Jenni Sokura is a visual artist and jewellery maker living and working in Finland. Through her work she explores Finnish traditions, folklore and the cultural meanings of food.
If you had access to all the powers, how would you improve the world?
I think recognizing people’s different types of strengths and abilities would make a great difference. So, I would make sure that this enormous amount of capacity wouldn’t go to waste!
What are the biggest sustainability challenges in your work and how are you addressing them?
Materials, materials, materials… what to do with them? I am merging ready-mades with raw materials in my work, so there is always some part of the art piece that is recycled. Nowadays some materials make me wonder more about the future, for example ceramics. Once fired, it is hard to think further use for tryouts and failed pieces. Also, the fumes during firing aren’t that healthy, and can we get access to ceramics and for example porcelain forever?
Which conscious lifestyle choices are you making? And are you considering any new ones?
What have you rebelled against in the past, and what are you rebelling against now?
I guess it has been, and still is, mostly about how you’re treated in the field of contemporary art when your work is jewellery related. I am an artist, my tool is jewellery.
Do you think cutlery can still be improved? If yes, in what way?
In a world like this, changing and developing so fast, people’s needs might change too, and that can affect everyday life.
What was the inspiration for your Steinbeisser pieces?
I chose Finnish serpentine, it has wonderful colour variations from different shades of green to brown. These rocks came from North Karelia. I cut out slice after slice and found myself admiring the little details inside the stone. It seemed almost impossible to grind those slices any further, they had it in them already and I felt I might only mess up the inner beauty of the stone. The blocks also offered the outlines which I left as they were. So they are more like ideas of spoons, given straight by nature. Stone is a hard material but at the same time delicate and sensitive, I enjoy the minimalism they offer. For me all these spoons are like multitools with funny forms. When using these, they can offer other ways to be used, not only the original starting point.
Describe your work in 3 words!
Horn of plenty!
What kind of materials do you use and where do you get them from?
I must say I am not loyal to any specific material. It is problematic to see possibilities in every material I encounter. I like to challenge myself and try to learn new techniques and get to know new materials. At the moment I am getting to know traditional decorative woodworking better. In Finland we are surrounded by trees, so wood is easily available. In the end, combining materials is essential in my work as a whole. It can be anything from ready made and recycled to professional shop’s supply like clay or different types of metals.
What has been your favorite dinner experience?

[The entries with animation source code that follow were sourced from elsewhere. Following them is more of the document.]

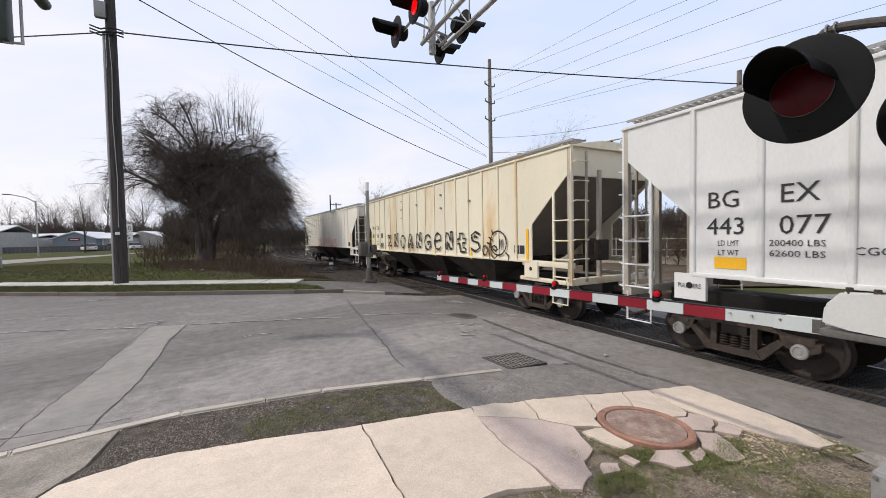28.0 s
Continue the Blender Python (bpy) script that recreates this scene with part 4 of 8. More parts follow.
def wheelset_mesh():
    bm = bmesh.new()
    for s in (-1, 1):
        lathe(bm, [(0.0, s * 0.66), (0.12, s * 0.655), (0.15, s * 0.68), (0.36, s * 0.7), (0.4, s * 0.685), (0.485, s * 0.685), (0.46, s * 0.715), (0.455, s * 0.8),
                   (0.41, s * 0.805), (0.37, s * 0.765), (0.17, s * 0.745), (0.13, s * 0.81), (0.0, s * 0.81)], 28, "X")
    cyl(bm, (-1.02, 0, 0), (1.02, 0, 0), 0.075, seg=12)
    for s in (-1, 1):
        lathe(bm, [(0.0, s * 1.09), (0.085, s * 1.085), (0.115, s * 1.06), (0.115, s * 0.86), (0.0, s * 0.86)], 16, "X")
        for k in range(3):
            a = k * 2.094
            cyl(bm, (s * 1.08, 0.055 * math.cos(a), 0.055 * math.sin(a)), (s * 1.1, 0.055 * math.cos(a), 0.055 * math.sin(a)), 0.016, seg=6)
    return mesh_of(bm, "wheelset", M["wheel"])


def frame_mesh(s):
    """Cast bogie side frame with its window, drawn in (y, z)."""
    bm = bmesh.new()
    outer = [(-1.12, 0.5), (-1.12, 0.6), (-0.72, 0.66), (-0.5, 0.8), (0.5, 0.8), (0.72, 0.66), (1.12, 0.6), (1.12, 0.5), (1.0, 0.43), (0.72, 0.47), (0.42, 0.2), (-0.42, 0.2), (-0.72, 0.47), (-1.0, 0.43)]
    x0, x1 = s * 0.93, s * 1.07
    holes = [[(-0.27, 0.3), (-0.27, 0.66), (0.27, 0.66), (0.27, 0.3)], [(-0.62, 0.58), (-0.4, 0.68), (-0.34, 0.4)], [(0.62, 0.58), (0.34, 0.4), (0.4, 0.68)]]
    prism(bm, outer[0:2] + [(-0.62, 0.68), (-0.66, 0.56), (-0.72, 0.47), (-1.0, 0.43)], x0, x1)
    prism(bm, [(-p, q) for p, q in reversed(outer[0:2] + [(-0.62, 0.68), (-0.66, 0.56), (-0.72, 0.47), (-1.0, 0.43)])], x0, x1)
    prism(bm, [(-0.64, 0.66), (-0.5, 0.8), (0.5, 0.8), (0.64, 0.66), (0.4, 0.68), (-0.4, 0.68)], x0, x1)
    prism(bm, [(-0.7, 0.52), (-0.62, 0.58), (-0.33, 0.32), (-0.33, 0.2), (-0.42, 0.2)], x0, x1)
    prism(bm, [(0.7, 0.52), (0.42, 0.2), (0.33, 0.2), (0.33, 0.32), (0.62, 0.58)], x0, x1)
    prism(bm, [(-0.42, 0.2), (-0.34, 0.31), (0.34, 0.31), (0.42, 0.2)], x0 - s * 0.03, x1 + s * 0.03)
    for y in (-0.3, 0.3):
        box(bm, min(x0, x1), max(x0, x1), y - 0.05, y + 0.05, 0.28, 0.7)
    for y in (-0.89, 0.89):
        box(bm, min(x0, x1) - 0.01, max(x0, x1) + 0.01, y - 0.17, y + 0.17, 0.53, 0.66, 0.02)
    return mesh_of(bm, "side_frame", M["bogie"])


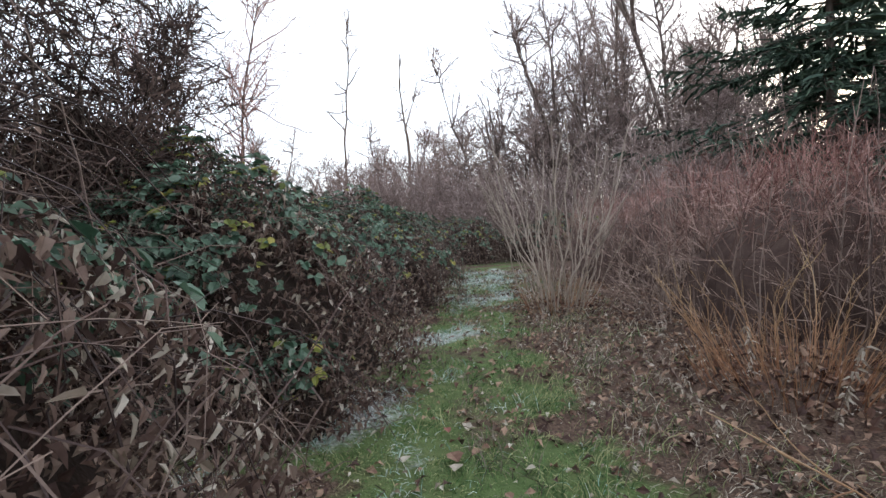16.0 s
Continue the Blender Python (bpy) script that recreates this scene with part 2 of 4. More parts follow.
M_BARK = material("grey_brown_bark", [(0.05, 0.038, 0.032), (0.10, 0.078, 0.066), (0.17, 0.135, 0.115)], 0.9, 3, 0.6, 0.5, 0.15)
M_TWIG = material("brown_twig", [(0.035, 0.024, 0.021), (0.075, 0.051, 0.044), (0.135, 0.094, 0.08)], 0.85, 2, 0.1, 0.8, 0.2)
M_NEEDLE = material("spruce_needle", [(0.018, 0.034, 0.024), (0.038, 0.068, 0.047), (0.08, 0.12, 0.08)], 0.7, 1.5, 0.1, 0.8, 0.3)
M_STEM = material("dogwood_stem", [(0.19, 0.083, 0.048), (0.32, 0.15, 0.082), (0.43, 0.25, 0.145)], 0.55, 4, 0.1, 0.8, 0.35,
                  height=(0.15, 1.0, [(0.23, 0.145, 0.07), (0.41, 0.285, 0.15), (0.56, 0.435, 0.27)]))
M_RED = material("red_twig", [(0.11, 0.075, 0.062), (0.21, 0.145, 0.12), (0.35, 0.265, 0.22)], 0.7, 0.9, 0.1, 0.9, 0.3,
                 height=(0.7, 1.8, [(0.145, 0.068, 0.059), (0.255, 0.127, 0.107), (0.40, 0.255, 0.22)]))
M_BROWNGRASS = material("brown_dead_grass", [(0.045, 0.031, 0.024), (0.085, 0.06, 0.046), (0.17, 0.135, 0.105)], 0.8, 3, 0.1, 0.9, 0.2, thin=True)
M_GREYGRASS = material("grey_dead_grass", [(0.065, 0.052, 0.042), (0.135, 0.11, 0.09), (0.27, 0.23, 0.19)], 0.8, 3, 0.1, 0.9, 0.2, thin=True)
M_FARBARK = material("far_grey_bark", [(0.09, 0.07, 0.062), (0.17, 0.135, 0.12), (0.26, 0.215, 0.195)], 0.9, 3, 0.3, 0.5, 0.15)
M_GREYTWIG = material("grey_dead_twig", [(0.08, 0.055, 0.05), (0.16, 0.115, 0.10), (0.27, 0.21, 0.18)], 0.85, 2, 0.1, 0.8, 0.2)
M_FARTWIG = material("pinkish_far_twig", [(0.15, 0.11, 0.1), (0.26, 0.195, 0.178), (0.38, 0.30, 0.275)], 0.85, 2, 0.1, 0.8, 0.2)
M_PALESTEM = material("pale_stem", [(0.20, 0.16, 0.13), (0.33, 0.27, 0.22), (0.45, 0.38, 0.32)], 0.7, 3, 0.1, 0.6, 0.3)
M_STRAW = material("dry_straw", [(0.12, 0.09, 0.062), (0.31, 0.265, 0.2), (0.60, 0.55, 0.465)], 0.65, 2, 0.1, 0.9, 0.3, thin=True)
M_GRASS = material("green_grass", [(0.038, 0.085, 0.028), (0.085, 0.175, 0.055), (0.18, 0.275, 0.10), (0.38, 0.38, 0.20)], 0.6, 1.3, 0.1, 0.95, 0.3, thin=True)
M_RIME = material("frosted_grass", [(0.17, 0.32, 0.26), (0.42, 0.56, 0.51), (0.80, 0.84, 0.84)], 0.6, 3, 0.1, 0.7, 0.4, thin=True)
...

I like when things stay relaxed even when a lot of effort has been put into the preparation. A long awaited meeting with friends and colleagues is almost always memorable. It is nice to follow how some dishes can get trendy among friends when someone succeeds with it once. If you once manage to cook a nice risotto, everybody is soon asking for the recipe and making it at home.
What excites you about tomorrow?
Long weekend, holidays coming up!
What are your 3 favorite pieces on Jouw…?
I enjoy all of the works by Machteld Lambeets; Stuart Cairns with his endless spoon variations; and I am always delighted with the works by Sophie Hanagarth.